**STATED PROBLEM:**
Of all the lines in the records, how many hold the word "this"? Answer with the number only.

================================

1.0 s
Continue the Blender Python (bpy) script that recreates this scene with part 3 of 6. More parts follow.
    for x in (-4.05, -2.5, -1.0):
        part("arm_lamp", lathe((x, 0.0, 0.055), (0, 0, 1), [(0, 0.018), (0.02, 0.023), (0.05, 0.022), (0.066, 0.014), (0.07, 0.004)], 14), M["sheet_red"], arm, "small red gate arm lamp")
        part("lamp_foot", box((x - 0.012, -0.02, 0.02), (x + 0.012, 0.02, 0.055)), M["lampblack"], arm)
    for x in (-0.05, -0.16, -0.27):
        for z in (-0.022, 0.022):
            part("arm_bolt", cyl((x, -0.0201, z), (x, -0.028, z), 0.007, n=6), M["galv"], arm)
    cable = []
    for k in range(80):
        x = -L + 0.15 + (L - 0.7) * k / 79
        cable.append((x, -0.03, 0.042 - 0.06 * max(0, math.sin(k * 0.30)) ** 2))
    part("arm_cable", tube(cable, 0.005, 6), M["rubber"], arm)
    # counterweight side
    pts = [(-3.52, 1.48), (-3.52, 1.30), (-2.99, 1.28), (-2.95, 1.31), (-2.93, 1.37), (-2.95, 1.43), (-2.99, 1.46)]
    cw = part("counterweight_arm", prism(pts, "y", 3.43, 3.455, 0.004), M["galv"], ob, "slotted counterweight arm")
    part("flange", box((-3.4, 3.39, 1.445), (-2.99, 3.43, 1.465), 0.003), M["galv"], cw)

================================

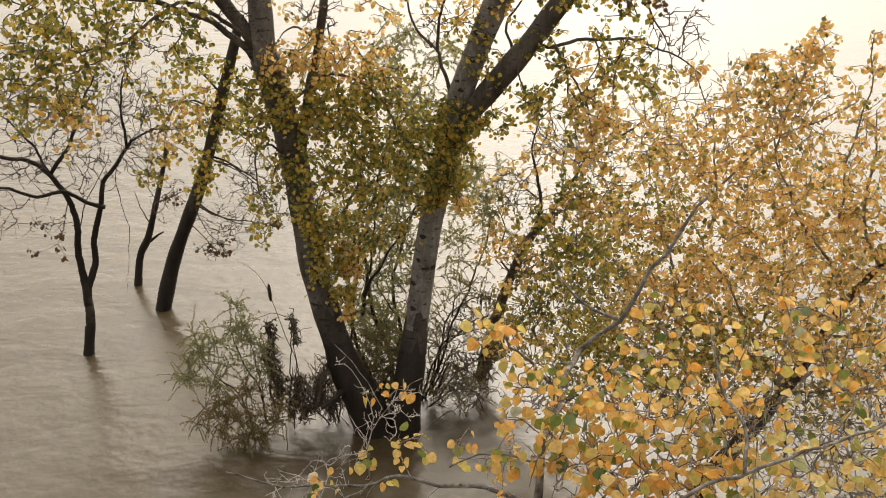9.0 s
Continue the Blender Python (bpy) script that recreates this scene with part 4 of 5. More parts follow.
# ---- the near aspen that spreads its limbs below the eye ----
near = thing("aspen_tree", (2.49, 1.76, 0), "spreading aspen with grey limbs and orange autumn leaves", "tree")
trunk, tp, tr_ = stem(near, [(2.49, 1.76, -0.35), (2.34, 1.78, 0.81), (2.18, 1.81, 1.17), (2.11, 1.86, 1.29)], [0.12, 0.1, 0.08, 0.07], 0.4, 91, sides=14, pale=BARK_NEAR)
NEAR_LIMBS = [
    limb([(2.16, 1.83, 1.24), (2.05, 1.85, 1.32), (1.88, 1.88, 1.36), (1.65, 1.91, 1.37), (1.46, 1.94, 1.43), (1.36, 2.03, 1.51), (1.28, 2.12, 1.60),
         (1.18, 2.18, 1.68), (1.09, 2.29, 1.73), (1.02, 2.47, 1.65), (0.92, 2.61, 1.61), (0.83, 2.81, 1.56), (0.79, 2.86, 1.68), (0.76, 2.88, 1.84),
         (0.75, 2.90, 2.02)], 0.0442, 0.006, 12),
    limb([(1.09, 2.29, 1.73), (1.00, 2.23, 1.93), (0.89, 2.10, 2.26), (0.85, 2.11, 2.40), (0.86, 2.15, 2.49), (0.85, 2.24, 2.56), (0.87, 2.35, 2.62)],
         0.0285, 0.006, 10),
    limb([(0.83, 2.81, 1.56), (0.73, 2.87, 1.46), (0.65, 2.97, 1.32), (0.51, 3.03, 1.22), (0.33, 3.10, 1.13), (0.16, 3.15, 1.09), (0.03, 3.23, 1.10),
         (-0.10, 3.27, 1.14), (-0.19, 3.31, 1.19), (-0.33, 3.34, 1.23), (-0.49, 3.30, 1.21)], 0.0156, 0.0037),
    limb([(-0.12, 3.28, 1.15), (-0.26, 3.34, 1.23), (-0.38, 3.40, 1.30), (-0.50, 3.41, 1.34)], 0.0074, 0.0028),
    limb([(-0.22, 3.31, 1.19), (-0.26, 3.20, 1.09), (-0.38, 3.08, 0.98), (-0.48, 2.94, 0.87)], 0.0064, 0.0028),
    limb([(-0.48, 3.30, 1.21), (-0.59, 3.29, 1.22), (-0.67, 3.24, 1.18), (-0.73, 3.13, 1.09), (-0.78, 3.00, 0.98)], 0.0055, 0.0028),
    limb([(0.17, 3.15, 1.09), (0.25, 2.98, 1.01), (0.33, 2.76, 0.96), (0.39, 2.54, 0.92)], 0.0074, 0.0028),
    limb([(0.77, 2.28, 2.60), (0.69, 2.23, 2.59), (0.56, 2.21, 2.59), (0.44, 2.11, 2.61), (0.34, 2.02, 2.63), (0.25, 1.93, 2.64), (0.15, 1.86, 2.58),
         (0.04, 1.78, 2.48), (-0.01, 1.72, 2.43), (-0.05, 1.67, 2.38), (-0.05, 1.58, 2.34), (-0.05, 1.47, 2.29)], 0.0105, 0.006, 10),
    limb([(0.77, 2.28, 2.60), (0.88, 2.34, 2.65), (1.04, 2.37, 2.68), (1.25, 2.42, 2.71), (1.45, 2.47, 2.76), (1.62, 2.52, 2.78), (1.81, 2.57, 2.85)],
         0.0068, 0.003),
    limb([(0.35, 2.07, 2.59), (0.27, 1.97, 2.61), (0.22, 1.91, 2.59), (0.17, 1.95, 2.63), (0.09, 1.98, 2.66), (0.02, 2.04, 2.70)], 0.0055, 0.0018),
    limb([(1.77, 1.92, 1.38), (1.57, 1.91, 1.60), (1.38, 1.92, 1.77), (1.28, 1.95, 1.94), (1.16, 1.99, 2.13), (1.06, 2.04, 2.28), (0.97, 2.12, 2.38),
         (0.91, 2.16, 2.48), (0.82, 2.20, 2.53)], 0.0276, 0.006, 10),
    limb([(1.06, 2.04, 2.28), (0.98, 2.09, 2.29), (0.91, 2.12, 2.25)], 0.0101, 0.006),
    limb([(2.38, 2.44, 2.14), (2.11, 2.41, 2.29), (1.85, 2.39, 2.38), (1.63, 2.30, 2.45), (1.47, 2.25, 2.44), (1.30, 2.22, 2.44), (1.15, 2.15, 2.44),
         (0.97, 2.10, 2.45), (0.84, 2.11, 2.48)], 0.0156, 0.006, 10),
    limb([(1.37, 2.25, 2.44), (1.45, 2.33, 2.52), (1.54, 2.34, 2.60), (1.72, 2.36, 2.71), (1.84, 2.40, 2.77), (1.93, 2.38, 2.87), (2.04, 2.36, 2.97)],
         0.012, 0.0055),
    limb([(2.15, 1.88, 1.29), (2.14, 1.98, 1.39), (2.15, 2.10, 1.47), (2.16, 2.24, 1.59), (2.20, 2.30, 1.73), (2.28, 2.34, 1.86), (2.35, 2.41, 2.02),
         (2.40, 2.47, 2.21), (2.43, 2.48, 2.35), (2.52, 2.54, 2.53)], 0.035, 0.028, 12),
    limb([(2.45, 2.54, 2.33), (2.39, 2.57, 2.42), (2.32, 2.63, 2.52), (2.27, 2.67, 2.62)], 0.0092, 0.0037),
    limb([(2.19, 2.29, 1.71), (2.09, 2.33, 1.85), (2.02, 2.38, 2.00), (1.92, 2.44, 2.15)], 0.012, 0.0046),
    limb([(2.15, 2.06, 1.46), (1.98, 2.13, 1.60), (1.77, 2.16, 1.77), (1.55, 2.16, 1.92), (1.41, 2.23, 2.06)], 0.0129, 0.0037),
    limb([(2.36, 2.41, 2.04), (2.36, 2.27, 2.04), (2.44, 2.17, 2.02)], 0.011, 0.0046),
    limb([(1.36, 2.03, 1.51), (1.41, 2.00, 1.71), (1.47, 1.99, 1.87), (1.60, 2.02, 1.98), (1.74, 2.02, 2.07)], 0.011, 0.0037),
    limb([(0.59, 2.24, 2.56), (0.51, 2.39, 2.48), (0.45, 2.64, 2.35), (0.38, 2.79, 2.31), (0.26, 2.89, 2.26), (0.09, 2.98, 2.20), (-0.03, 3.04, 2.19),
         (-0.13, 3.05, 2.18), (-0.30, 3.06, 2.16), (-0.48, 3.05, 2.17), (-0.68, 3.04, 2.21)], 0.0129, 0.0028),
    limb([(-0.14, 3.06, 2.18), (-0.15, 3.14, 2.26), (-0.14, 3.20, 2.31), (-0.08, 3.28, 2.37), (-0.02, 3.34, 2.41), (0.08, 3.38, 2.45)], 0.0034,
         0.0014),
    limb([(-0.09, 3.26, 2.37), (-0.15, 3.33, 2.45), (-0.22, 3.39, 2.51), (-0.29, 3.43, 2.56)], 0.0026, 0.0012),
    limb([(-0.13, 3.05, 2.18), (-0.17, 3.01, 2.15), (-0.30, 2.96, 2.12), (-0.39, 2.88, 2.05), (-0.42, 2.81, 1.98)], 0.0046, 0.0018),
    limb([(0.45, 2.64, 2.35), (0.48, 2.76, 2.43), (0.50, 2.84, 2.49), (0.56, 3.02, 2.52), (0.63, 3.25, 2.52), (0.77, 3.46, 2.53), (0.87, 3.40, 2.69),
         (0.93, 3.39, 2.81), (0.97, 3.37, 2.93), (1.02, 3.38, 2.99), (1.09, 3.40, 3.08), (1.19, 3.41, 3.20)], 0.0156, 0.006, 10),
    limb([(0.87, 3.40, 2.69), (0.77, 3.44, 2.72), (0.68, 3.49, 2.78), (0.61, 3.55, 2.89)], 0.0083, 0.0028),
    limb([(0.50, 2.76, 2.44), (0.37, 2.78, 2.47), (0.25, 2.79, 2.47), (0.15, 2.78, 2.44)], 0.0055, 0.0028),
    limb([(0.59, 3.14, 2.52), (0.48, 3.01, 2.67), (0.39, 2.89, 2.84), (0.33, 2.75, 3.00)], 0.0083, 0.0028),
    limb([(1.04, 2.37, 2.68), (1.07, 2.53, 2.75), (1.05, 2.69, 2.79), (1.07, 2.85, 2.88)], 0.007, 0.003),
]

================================

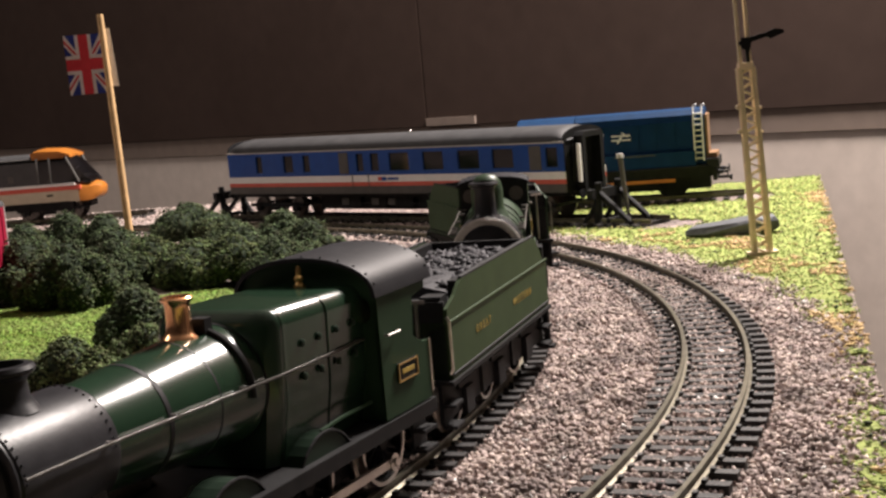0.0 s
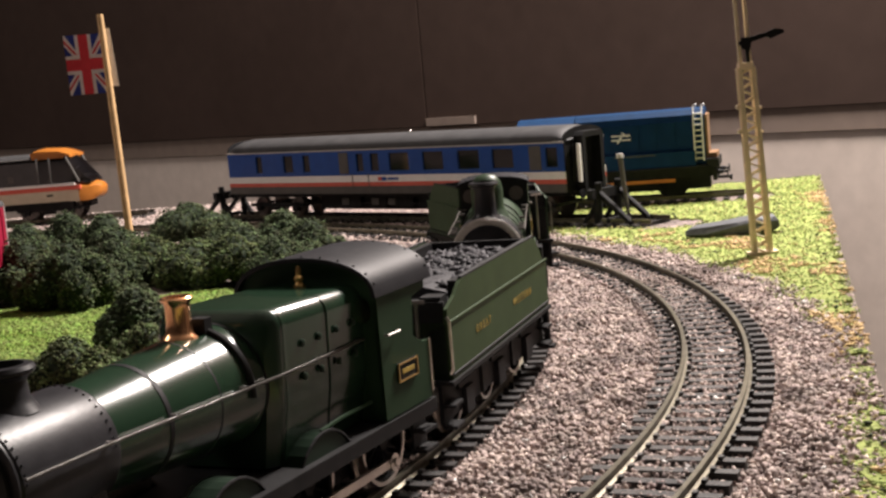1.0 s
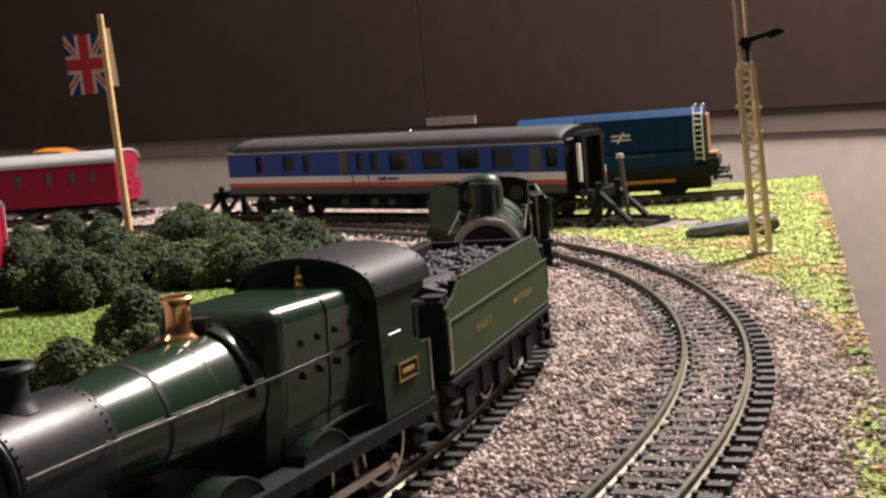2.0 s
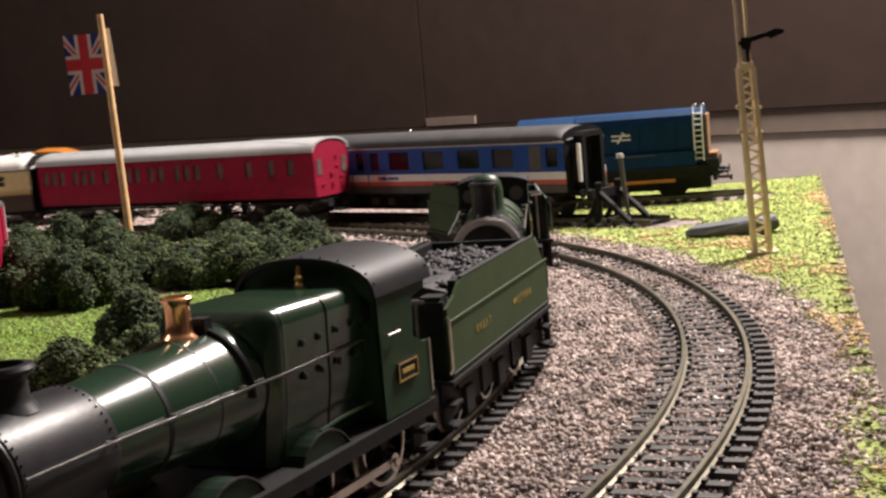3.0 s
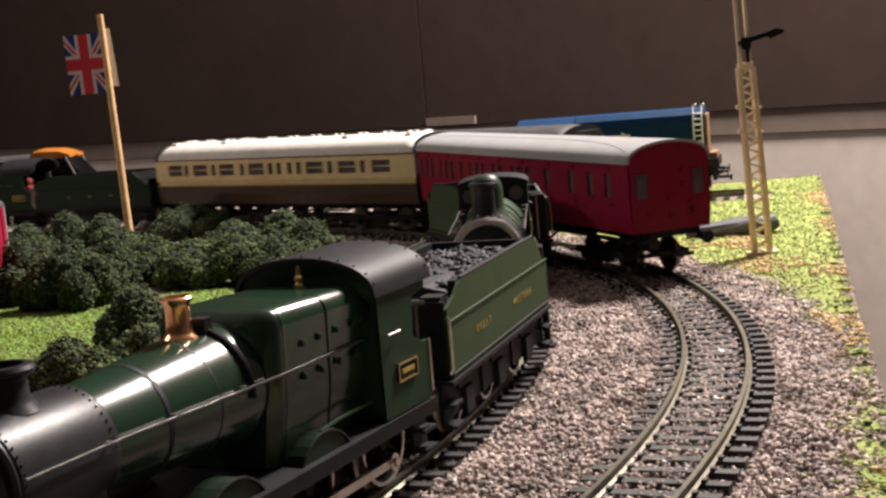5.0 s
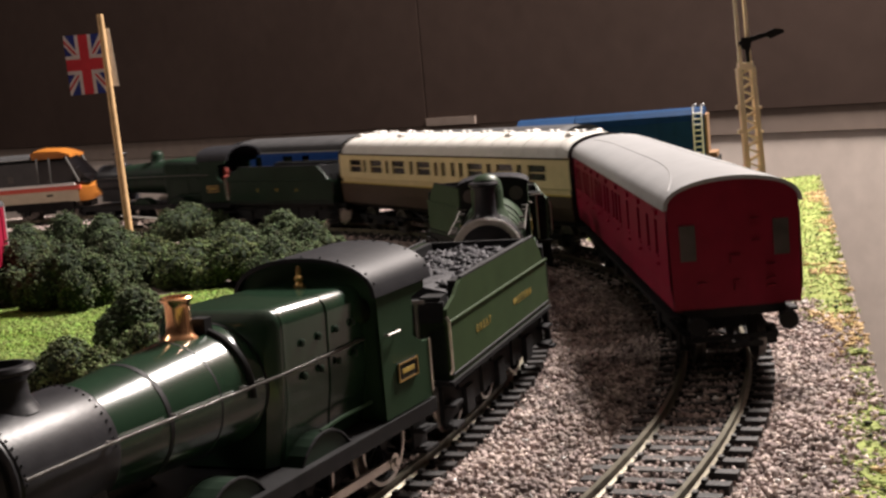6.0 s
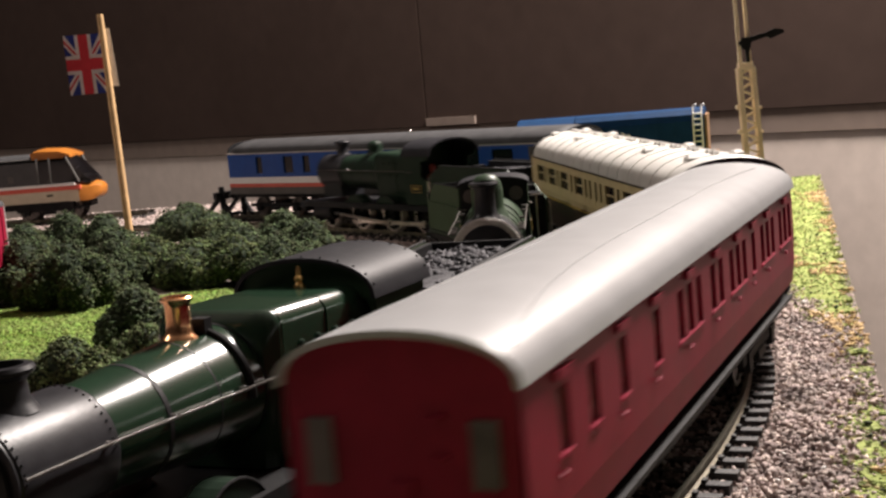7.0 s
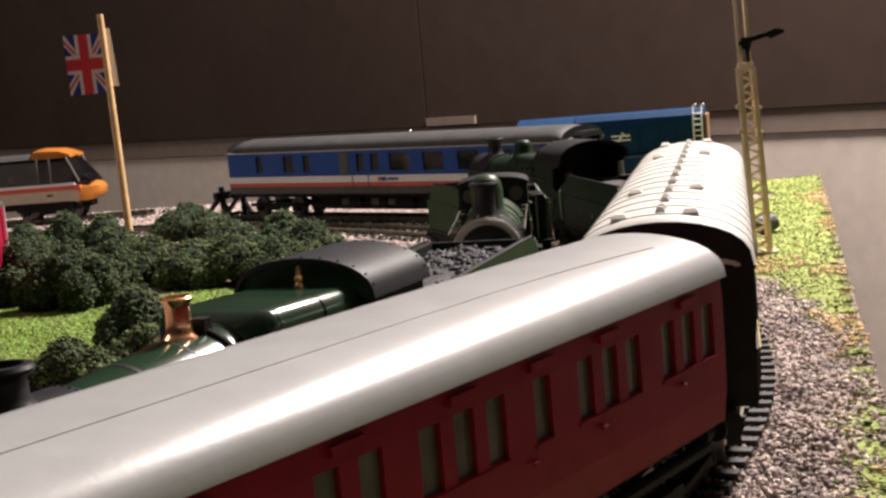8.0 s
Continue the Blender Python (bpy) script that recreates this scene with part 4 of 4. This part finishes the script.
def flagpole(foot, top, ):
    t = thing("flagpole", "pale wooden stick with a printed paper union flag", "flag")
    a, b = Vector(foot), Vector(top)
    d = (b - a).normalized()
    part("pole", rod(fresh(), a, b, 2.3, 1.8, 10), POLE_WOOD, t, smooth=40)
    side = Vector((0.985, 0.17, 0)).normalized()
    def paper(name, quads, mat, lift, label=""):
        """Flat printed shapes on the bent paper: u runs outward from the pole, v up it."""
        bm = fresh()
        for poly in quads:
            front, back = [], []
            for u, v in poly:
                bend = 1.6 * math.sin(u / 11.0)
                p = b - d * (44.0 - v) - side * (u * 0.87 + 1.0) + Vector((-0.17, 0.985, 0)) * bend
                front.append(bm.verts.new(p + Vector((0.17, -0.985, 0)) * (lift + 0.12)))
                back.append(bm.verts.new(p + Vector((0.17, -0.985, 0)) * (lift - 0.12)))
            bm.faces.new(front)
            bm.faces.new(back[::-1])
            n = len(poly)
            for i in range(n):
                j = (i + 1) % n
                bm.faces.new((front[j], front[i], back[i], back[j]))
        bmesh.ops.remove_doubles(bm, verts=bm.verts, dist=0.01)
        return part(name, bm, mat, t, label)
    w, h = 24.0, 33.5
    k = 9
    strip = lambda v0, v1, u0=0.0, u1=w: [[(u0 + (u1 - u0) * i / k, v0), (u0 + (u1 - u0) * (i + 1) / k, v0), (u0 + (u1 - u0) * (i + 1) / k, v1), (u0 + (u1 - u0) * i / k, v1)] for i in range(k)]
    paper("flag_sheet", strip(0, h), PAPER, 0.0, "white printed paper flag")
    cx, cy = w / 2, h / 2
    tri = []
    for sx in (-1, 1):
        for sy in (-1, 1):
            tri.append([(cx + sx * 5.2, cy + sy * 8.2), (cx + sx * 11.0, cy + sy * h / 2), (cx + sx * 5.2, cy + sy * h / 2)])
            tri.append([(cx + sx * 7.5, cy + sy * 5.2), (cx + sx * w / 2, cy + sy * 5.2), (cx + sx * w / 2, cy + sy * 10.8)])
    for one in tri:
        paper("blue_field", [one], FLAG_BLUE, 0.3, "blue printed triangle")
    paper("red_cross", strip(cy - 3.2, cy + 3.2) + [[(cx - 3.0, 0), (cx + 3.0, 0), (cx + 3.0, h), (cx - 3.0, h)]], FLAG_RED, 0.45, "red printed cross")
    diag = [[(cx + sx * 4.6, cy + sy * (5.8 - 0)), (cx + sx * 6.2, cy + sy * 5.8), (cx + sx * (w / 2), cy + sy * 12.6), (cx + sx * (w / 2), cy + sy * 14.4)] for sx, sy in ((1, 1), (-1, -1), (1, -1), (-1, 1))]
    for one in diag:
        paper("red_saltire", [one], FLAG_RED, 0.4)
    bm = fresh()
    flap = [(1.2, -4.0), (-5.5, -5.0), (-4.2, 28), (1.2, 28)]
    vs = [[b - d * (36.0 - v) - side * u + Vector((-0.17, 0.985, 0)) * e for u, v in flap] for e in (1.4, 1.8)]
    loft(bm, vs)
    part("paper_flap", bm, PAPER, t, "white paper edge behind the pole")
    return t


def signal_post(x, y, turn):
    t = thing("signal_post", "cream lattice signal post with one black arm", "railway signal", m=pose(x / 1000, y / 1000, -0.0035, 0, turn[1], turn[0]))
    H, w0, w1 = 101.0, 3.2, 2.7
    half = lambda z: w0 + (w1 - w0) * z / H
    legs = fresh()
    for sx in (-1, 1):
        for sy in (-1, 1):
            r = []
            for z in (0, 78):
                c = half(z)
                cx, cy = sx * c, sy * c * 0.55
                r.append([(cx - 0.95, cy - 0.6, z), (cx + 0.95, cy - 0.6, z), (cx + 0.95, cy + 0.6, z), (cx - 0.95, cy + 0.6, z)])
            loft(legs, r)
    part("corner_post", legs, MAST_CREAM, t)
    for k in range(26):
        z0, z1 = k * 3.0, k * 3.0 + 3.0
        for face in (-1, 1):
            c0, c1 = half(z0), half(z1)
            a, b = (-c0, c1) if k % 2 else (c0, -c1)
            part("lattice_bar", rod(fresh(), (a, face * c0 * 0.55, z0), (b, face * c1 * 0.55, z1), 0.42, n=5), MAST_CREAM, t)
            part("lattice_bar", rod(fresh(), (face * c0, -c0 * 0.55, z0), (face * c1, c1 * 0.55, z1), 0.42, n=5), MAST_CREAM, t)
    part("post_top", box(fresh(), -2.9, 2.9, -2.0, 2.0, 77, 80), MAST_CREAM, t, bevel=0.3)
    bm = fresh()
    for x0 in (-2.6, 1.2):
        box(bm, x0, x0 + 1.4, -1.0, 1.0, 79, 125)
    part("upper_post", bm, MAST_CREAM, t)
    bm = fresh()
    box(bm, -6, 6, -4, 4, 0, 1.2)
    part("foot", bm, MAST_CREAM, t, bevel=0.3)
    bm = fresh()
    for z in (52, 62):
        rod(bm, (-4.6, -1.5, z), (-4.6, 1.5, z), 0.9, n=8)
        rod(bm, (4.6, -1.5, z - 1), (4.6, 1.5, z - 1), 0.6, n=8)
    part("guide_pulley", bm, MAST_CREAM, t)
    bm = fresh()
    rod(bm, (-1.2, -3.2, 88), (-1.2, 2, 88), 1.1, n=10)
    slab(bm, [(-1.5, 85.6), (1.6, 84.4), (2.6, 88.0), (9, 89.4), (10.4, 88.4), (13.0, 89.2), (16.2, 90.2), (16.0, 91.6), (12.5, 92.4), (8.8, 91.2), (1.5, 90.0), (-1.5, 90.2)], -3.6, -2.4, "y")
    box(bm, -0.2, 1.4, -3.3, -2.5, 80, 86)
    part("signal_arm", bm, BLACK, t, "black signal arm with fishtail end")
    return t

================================

**EXERCISE ANSWER:**
3